In 2012, Layrue Mitchell pleaded not guilty in Montgomery County Common Pleas Court to single counts of trafficking in heroin, possession of heroin, possession of criminal tools, misdemeanor drug possession and three counts of having weapons as a felon.
Kettering police accused Mitchell of selling drugs out of his townhome, in the 1500 block of Moler Avenue, in December 2011 based on what a confidential informant reported to investigators. Mitchell was indicted by a county grand jury last June.
His attorney filed a motion to suppress, claiming the search warrant in the case was insufficient because it lacked a statement about the reliability of the informant. The trial judge agreed and suppressed the warrant. County Prosecutor Mat Heck Jr.’s office appealed.

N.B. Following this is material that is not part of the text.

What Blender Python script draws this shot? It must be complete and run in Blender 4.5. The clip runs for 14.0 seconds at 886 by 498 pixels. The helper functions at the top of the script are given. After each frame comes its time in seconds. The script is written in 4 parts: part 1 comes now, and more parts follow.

Judge Jeffrey Welbaum, writing the opinion for the Second District Court of Appeals, differentiated between a “weak” affidavit in a case that lacked evidence of direct drug buys between the informant and the defendant and Mitchell’s case, which included details about two confirmed drug buys between him and the informant.
“The fact that the confidential informant had detailed knowledge of the interior of Mitchell’s home, including specific areas where drugs and weapons were to be found (and were found), coupled with the success of the informant’s drug buys, which were directly observed and monitored by the police, indicate that the informant was truthful and reliable,” Welbaum wrote in the unanimous decision reached Feb. 22.
Welbaum urged police to include more information about informants’ reliability in affidavits even though the failure to establish reliability is ” ‘no longer a fatal defect in probable cause analysis,’ it is still a consideration,” in the Mitchell case.
The appeals court, whose members include Judges Mary Donovan and Michael Hall, concluded that the affidavit “provided a substantial basis upon which the issuing judge could find a fair probability that a crime had been committed and that evidence would be found within the place to be searched.”
The ruling means the case now will go back to Common Pleas court and the prosecutor’s office for disposition.